Barcelona is what happens when a city decides that straight lines are boring and commits fully to the consequences. Every building curves, every surface is tiled, and the Sagrada Familia rises above it all like a sand castle designed by a genius who never heard the word "impossible."
I came in November, when the summer hordes had retreated and the Mediterranean light softened to something warm and golden. The beaches were empty enough to walk, the tapas bars were full enough to buzz, and the temperature was perfect — 18°C and sunny, which felt like a personal insult to Stockholm's November darkness.
Inside the Sagrada Familia
Nothing prepares you for the inside. From the outside, the Sagrada Familia looks like an elaborate construction site with a church attached. Inside, it's a forest of light. The columns branch upward like trees, the stained glass throws rainbow patterns across stone, and the whole space feels less like a building and more like standing inside a kaleidoscope. I've been to Indian temples that produce similar awe — but Gaudí's version uses light instead of incense.

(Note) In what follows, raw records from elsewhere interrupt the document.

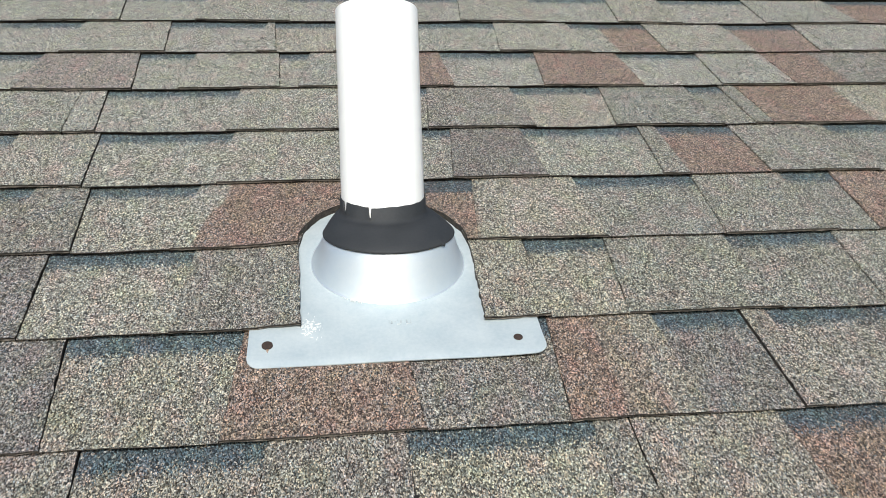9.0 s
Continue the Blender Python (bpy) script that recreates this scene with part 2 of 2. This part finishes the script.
# The tabs of each course: where a piece begins, T for a raised tooth, R for a recessed cut-out, c for a mere
# change of tone, and the tone. Tone d paints in the duller light to the right.
LAYOUT = {
    -4: "-0.49Rw -0.253Tr -0.221Rw -0.056Tw 0.08Rv 0.26Tv 0.42Rw",
    -3: "-0.600Tw -0.449Rr -0.300cw -0.275Tw -0.150Rr -0.026cw 0.027Tv 0.177Rw 0.335Tv 0.361Tv 0.471Rv",
    -2: "-0.690Tm -0.576Rm -0.425Tm -0.271Rm -0.126Tm 0.005Ry 0.169Tv 0.207Tv 0.357Rr 0.491cv",
    -1: "-0.63Rw -0.455Tp -0.312Rw -0.155Tr 0.015Rb 0.157Tr 0.205cs 0.250cv 0.281Rp 0.377Tv 0.408Rv 0.566Tv",
    0: "-0.98Rg -0.83Tk -0.667Rt -0.532Tp -0.368Rt -0.219Tg 0.0To 0.166Ry 0.258Td 0.423Rd 0.556Td",
    1: "-0.86Rp -0.704Tt -0.585Rg -0.431Tg -0.353Rt -0.234Tt -0.195cr 0.0Rr 0.118Tw 0.267Rd 0.426Td 0.566Rd 0.630Tr",
    2: "-1.120Rt -0.991Tt -0.836Rr -0.715ct -0.678Tt -0.579Rt -0.492Tt -0.372Rt -0.200Tt 0.035Rt 0.107Tp 0.225Rt 0.396Td 0.429Rr 0.547Td 0.705Rd",
    3: "-1.058Rt -0.964Tt -0.752Rt -0.562Tt -0.431Tt -0.389Rt -0.203Tt 0.018Rt 0.088Tg 0.238Ry 0.374Td 0.534Rd 0.590Td 0.619Tr 0.790cy",
    4: "-1.265Rt -1.131Tt -0.950Rp -0.845cr -0.791Tr -0.641Rt -0.530Tk -0.365Rt -0.287Tt -0.139Rt -0.101Tt 0.030cr 0.136Rt 0.295Tr 0.456Rt 0.600Tt 0.729Tr 0.820cg",
    5: "-1.238Tt -1.208Rt -1.105Tt -0.979Rt -0.810Tt -0.662Rt -0.498Tt -0.337Rt -0.177Tt -0.152Ry -0.047Tt 0.087Rt 0.246Tt 0.402Rt 0.459cr 0.549Tt 0.716Rr 0.855Tt 0.876Tt",
    6: "-1.500Tg -1.338Rt -1.200Tg -1.052Tt -1.030Rt -0.889Tg -0.732Rt -0.570Tt -0.438Rt -0.295Tt -0.136Rt 0.011Tt 0.030Rt 0.196Tt 0.352Rt 0.508Tt 0.630Rt 0.812Tt",
    7: "-1.528Rt -1.360Tt -1.236Rt -1.020Tt -0.904Rt -0.762Tr -0.713Rt -0.570Tt -0.440Rp -0.276Tt -0.130Tr 0.019Tt 0.169Rr 0.249Tt 0.394Rp 0.549Tt 0.681ck 0.852Rt 0.990Tt",
    8: "-1.684Rt -1.600Tt -1.483Rt -1.330Tt -1.185Rt -0.985Tr -0.823Rt -0.674Tt -0.458Rt -0.300Tt -0.130Rt 0.000Tt 0.117Rg 0.282Tt 0.430Rg 0.597Tt 0.766Rt 0.903Tt",
    9: "-1.895Rt -1.700Tt -1.537Rt -1.400Tt -1.332Rt -1.150Tt -1.023Rr -0.880ct -0.800Tt -0.640Rt -0.480Tt -0.330Rt -0.190Tt -0.070Rr 0.060Tt 0.200Rt 0.360Tt 0.522Rr 0.635Tt 0.875Rt",
    10: "-2.000Rt -1.800Tt -1.583Rt -1.420Tt -1.250Rt -1.090Tt -0.930Rk -0.780Tt",
}


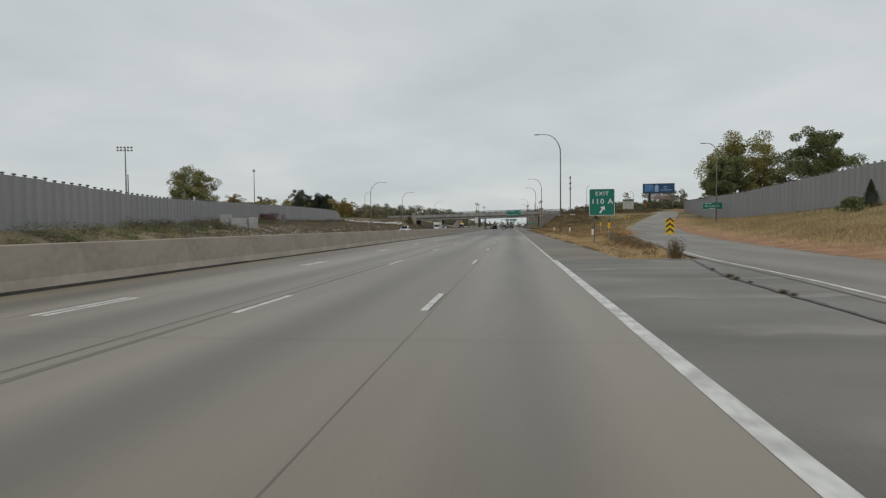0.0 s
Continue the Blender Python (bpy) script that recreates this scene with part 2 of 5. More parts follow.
M_STONE = mat("tan_stone_block", (0.375, 0.335, 0.275), (0.27, 0.24, 0.195), rough=0.9, big=1.6, small=12, amount=0.5, bump=0.6, random_tone=0.12)
M_RUBBLE = mat("pinkish_stone_course", (0.30, 0.255, 0.225), (0.20, 0.17, 0.15), rough=0.95, big=1.3, small=10, amount=0.6, bump=0.8, random_tone=0.06)
M_IRON = mat("black_painted_iron", (0.02, 0.022, 0.022), (0.035, 0.035, 0.035), rough=0.45, bump=0.05)
M_GALV = mat("galvanised_steel", (0.42, 0.43, 0.42), (0.30, 0.31, 0.31), rough=0.45, metal=0.6, big=1.5)
M_POLE = mat("weathered_lamp_pole", (0.315, 0.31, 0.285), (0.225, 0.222, 0.205), rough=0.6, metal=0.15, big=1.2)
M_RAIL = mat("guardrail_steel", (0.30, 0.36, 0.37), (0.20, 0.25, 0.265), rough=0.45, metal=0.5, big=1.2)
M_WOOD = mat("grey_weathered_boards", (0.335, 0.332, 0.335), (0.25, 0.248, 0.25), rough=0.9, big=1.2, small=18, amount=0.5, stretch=(1.5, 1.5, 0.25), random_tone=0.05)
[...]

El Born & the Gothic Quarter
The old quarters of Barcelona are a labyrinth in the best sense — winding streets that open onto unexpected plazas, tiny bars pouring vermouth, and the kind of graffiti that belongs in galleries. El Born at night, with warm light spilling from doorways and the sound of Spanish guitar from somewhere you can never quite find, is one of Europe's great experiences.
The Market Life
La Boqueria on La Rambla gets all the fame, but the Santa Caterina market in El Born is where the locals actually shop. Catalan charcuterie, manchego, Padrón peppers, and jamón carved paper-thin — with a glass of cava on the side, because this is Barcelona and it's always appropriate.